To do » Find the line containing "keys = carried.animation_data" and copy it exactly, along with every line after it up to and including the line containing "scene.view_settings.use_white_balance |= len(values)". Copy nothing else.

Dataset extract »

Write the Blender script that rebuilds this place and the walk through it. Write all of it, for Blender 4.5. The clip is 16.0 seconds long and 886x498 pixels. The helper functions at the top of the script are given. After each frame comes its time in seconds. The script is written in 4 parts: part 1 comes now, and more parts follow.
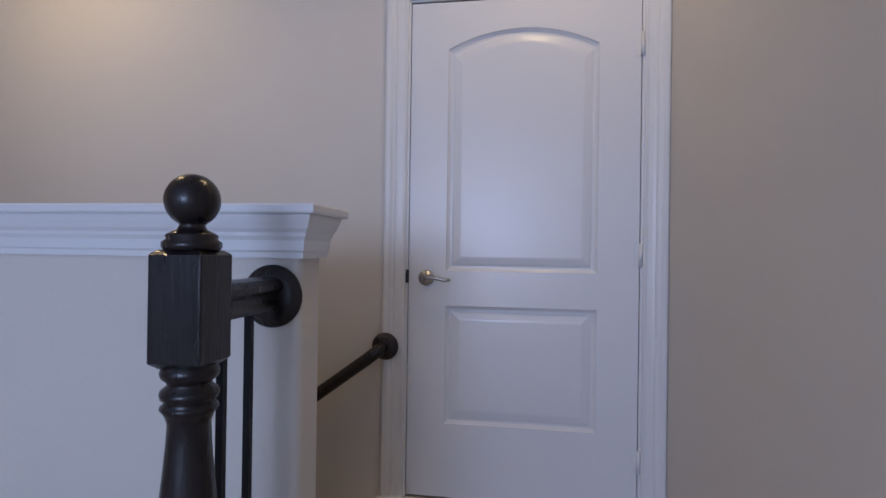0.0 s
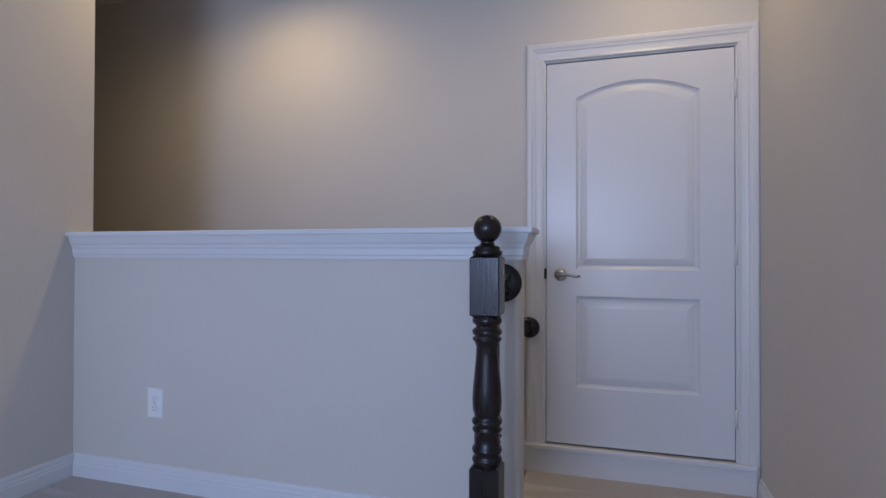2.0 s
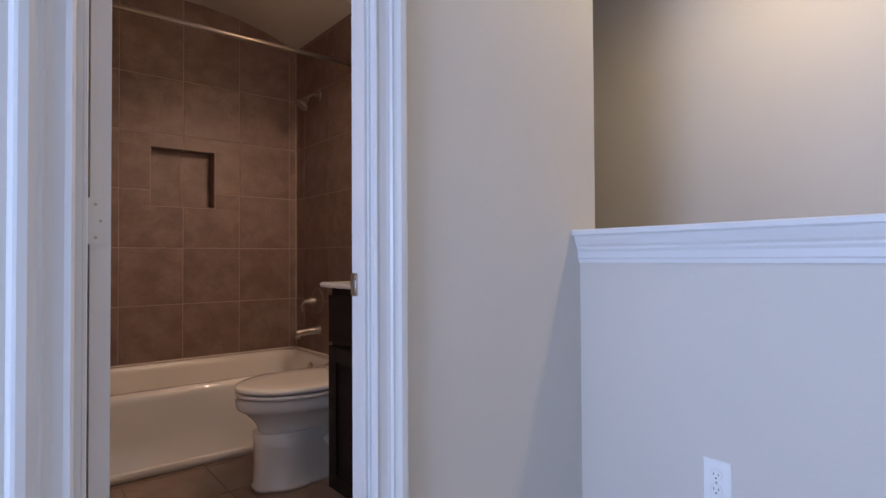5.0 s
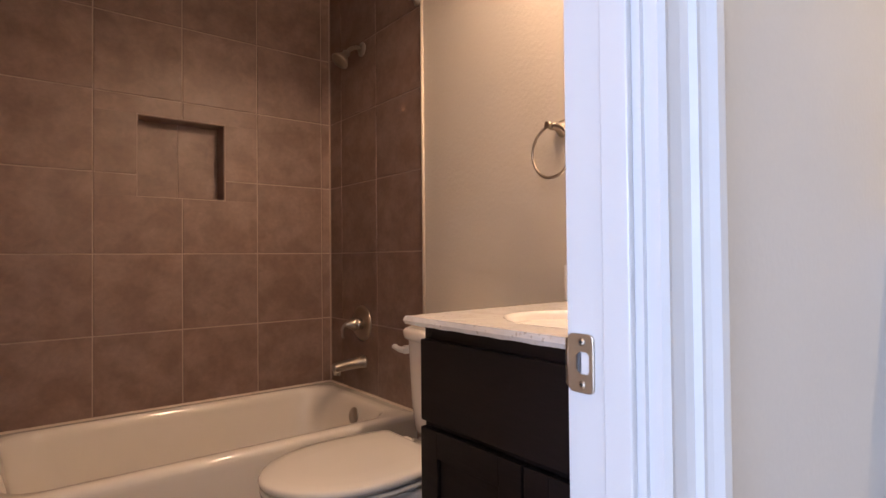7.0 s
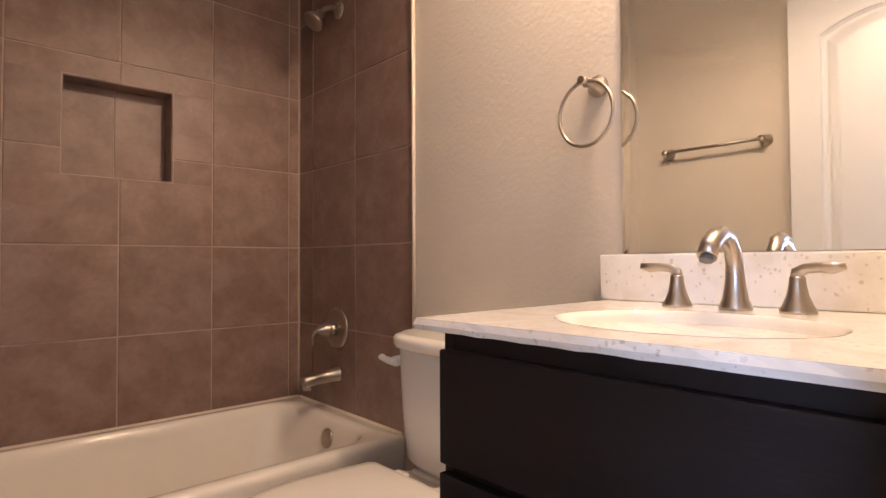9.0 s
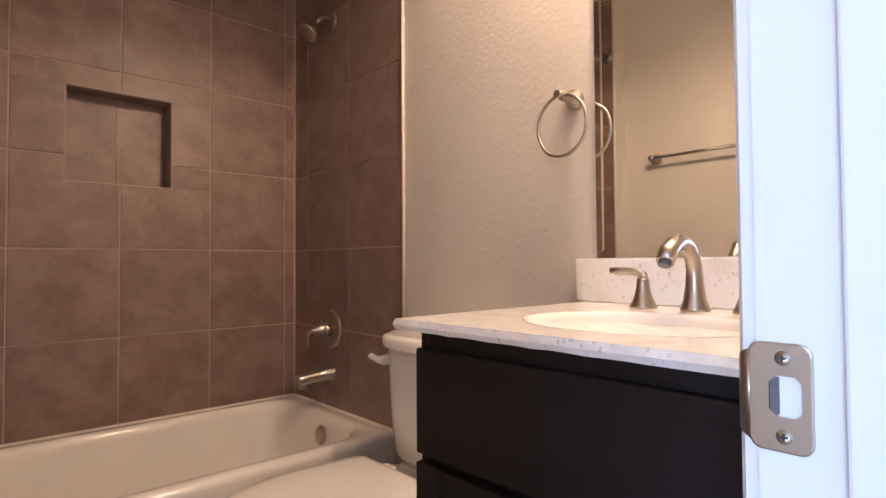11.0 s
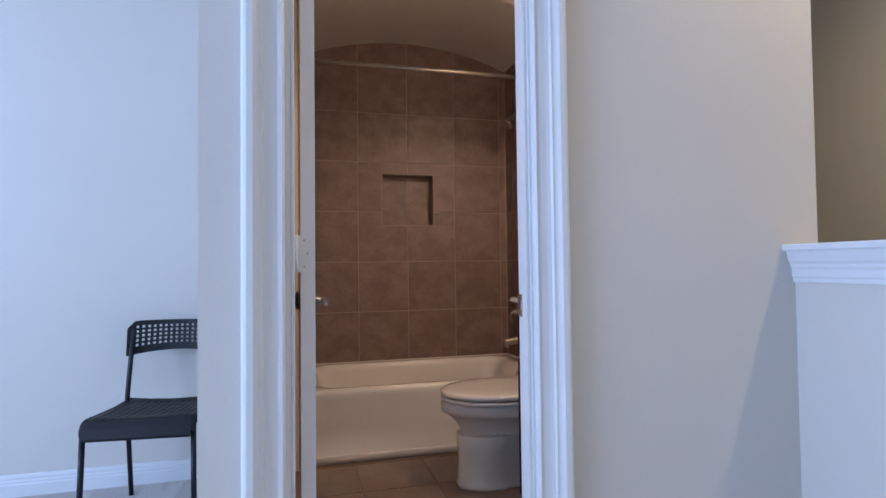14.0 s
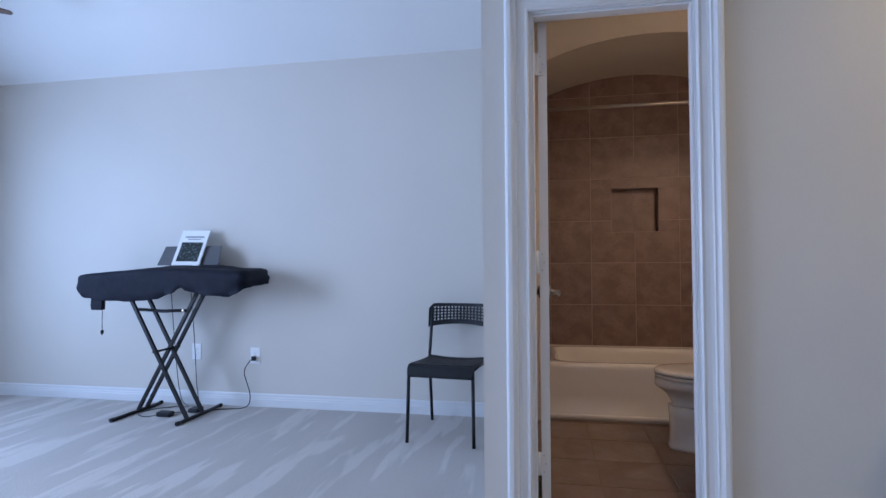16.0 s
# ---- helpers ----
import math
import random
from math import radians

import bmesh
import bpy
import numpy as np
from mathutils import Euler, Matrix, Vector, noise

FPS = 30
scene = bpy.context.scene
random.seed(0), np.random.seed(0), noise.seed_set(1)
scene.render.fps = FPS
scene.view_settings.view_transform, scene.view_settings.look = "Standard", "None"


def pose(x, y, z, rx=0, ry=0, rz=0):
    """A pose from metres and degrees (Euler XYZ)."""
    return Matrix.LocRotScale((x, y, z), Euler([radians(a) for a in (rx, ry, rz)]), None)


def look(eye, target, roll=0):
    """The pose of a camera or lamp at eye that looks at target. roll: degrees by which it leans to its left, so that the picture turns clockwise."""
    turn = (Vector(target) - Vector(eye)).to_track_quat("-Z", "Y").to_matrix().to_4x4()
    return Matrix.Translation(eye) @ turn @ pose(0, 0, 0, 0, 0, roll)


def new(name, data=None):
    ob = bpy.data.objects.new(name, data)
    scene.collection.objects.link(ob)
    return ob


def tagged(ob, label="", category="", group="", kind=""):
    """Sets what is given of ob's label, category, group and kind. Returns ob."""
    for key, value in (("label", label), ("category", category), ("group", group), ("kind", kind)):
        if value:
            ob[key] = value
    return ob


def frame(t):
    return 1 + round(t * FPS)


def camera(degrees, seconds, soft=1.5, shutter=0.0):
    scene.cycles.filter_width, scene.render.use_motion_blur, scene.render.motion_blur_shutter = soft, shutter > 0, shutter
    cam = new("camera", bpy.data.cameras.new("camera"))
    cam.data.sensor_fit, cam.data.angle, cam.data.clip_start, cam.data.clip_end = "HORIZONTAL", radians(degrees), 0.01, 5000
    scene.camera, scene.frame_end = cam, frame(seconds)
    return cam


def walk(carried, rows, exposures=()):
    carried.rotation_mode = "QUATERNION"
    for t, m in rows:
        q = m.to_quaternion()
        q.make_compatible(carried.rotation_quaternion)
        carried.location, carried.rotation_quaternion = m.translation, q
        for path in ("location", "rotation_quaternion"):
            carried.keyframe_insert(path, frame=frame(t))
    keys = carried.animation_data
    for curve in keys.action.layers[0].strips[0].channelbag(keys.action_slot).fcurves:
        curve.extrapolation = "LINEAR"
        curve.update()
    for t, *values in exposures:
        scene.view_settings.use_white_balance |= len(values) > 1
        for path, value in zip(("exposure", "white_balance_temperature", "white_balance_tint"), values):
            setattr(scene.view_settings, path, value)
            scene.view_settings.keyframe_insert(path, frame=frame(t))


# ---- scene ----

Final result »
    keys = carried.animation_data
    for curve in keys.action.layers[0].strips[0].channelbag(keys.action_slot).fcurves:
        curve.extrapolation = "LINEAR"
        curve.update()
    for t, *values in exposures:
        scene.view_settings.use_white_balance |= len(values) > 1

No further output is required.